Life happens. At some point, you might need quick cash for a down payment or to cover an unexpected expense, but may not be sure whether it warrants raiding your emergency savings.
You could sell some of your investments, but depending upon the market, it might not be the best time to take profits.
But there's another option to consider: using your brokerage account for financing.
Having a securities-based line of credit, or SBLOC, could provide you with access to cash so you can grab an investment opportunity or make ends meet when you're stuck in a jam.
Here's an example: Let's say you're surprised with a sudden high tax bill and would rather not empty out your savings or sell stock to pay it. You also know that your annual work bonus is coming up in a few months. You could tap into your SBLOC to bridge the gap for now, paying the loan off once your bonus hits your checking account.

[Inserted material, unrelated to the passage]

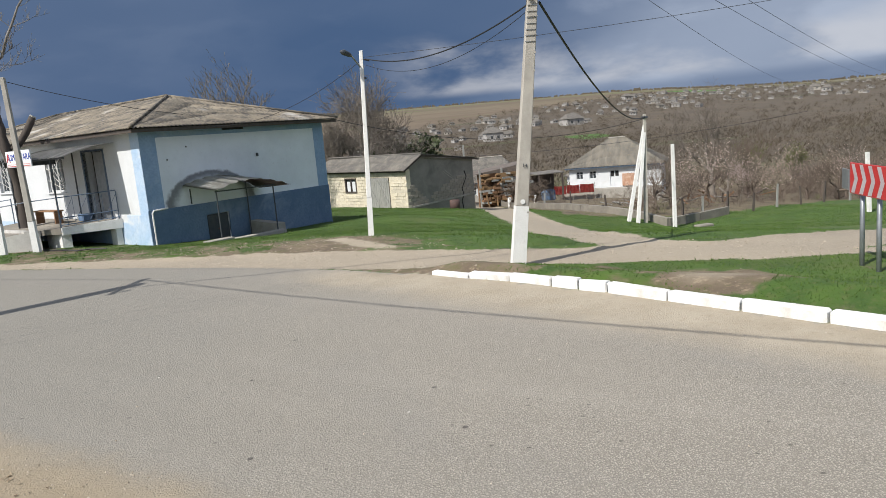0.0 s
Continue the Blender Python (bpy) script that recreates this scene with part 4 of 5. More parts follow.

SBLOCs use your taxable brokerage account as collateral to back a revolving line of credit. This means you can choose how much to borrow and pay back without having set payments over a defined period of time.
To qualify, brokerage firms offering this lending solution may require a certain account balance and will calculate the maximum credit available to you — the collateral value — based on the eligible securities (generally stocks and bonds) within your account.
With the volatility of the market, you won't be given a dollar-for-dollar loan, says Tolen Teigen, certified financial planner and chief investment officer at FinDec, a financial consulting company headquartered in Stockton, Calif.